Instrument at the edge first. The API gateway or ingress is where every trace begins; if it’s instrumented, every downstream span hangs off it.
Use auto-instrumentation, then add the missing 10% manually. Don’t hand-roll spans for your HTTP client when an instrumentation library does it correctly already.
Set a service.name and version on every process. Without resource attributes, the trace UI shows you a tree of nameless boxes.
Always use parent-based sampling. A trace where half the spans are sampled and half aren’t is worse than no trace at all.
Combine head sampling for cost with tail sampling for signal. Errors and slow traces should be 100%; the boring baseline can be 1%.
Add high-cardinality attributes to spans. user.id, tenant.id, feature.flag, build.sha. These are how you slice traces during incidents.
Strip PII at the collector. Don’t leak emails, tokens, or PAN data to a third-party SaaS. Do it once in the collector, not in every app.
Link logs and traces with the trace_id. Inject trace_id into your structured log formatter so a log line jumps to its trace in one click.
Audit context propagation across queues. HTTP usually just works. Kafka, SQS, and cron jobs are where traces silently die.
Treat the collector as production infrastructure. It is. Capacity-plan it, alert on its queue depth, and run it close to your apps.

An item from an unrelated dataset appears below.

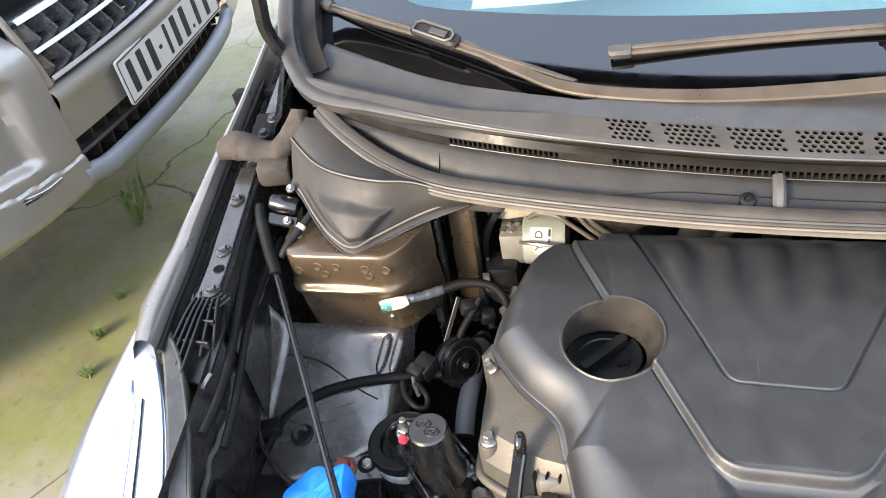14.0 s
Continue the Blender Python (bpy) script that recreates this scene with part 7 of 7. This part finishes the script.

Trace IDs in logs are useful only if sampling agrees

If your logs include trace_id but the trace was dropped by the head sampler, the log line links to a 404 in the tracing UI. The fix: log the trace_id regardless, but only emit a “jump to trace” link when the trace_flags show the trace was sampled. Better yet, do tail sampling so error logs always have a corresponding trace.

The single most useful sentence about tracing

If your incident postmortem says “we eventually figured out it was Service C by reading logs on five hosts” — you needed a trace, and you didn’t have one (or had one and didn’t look). Distributed tracing is what turns “eventually” into “in two minutes.”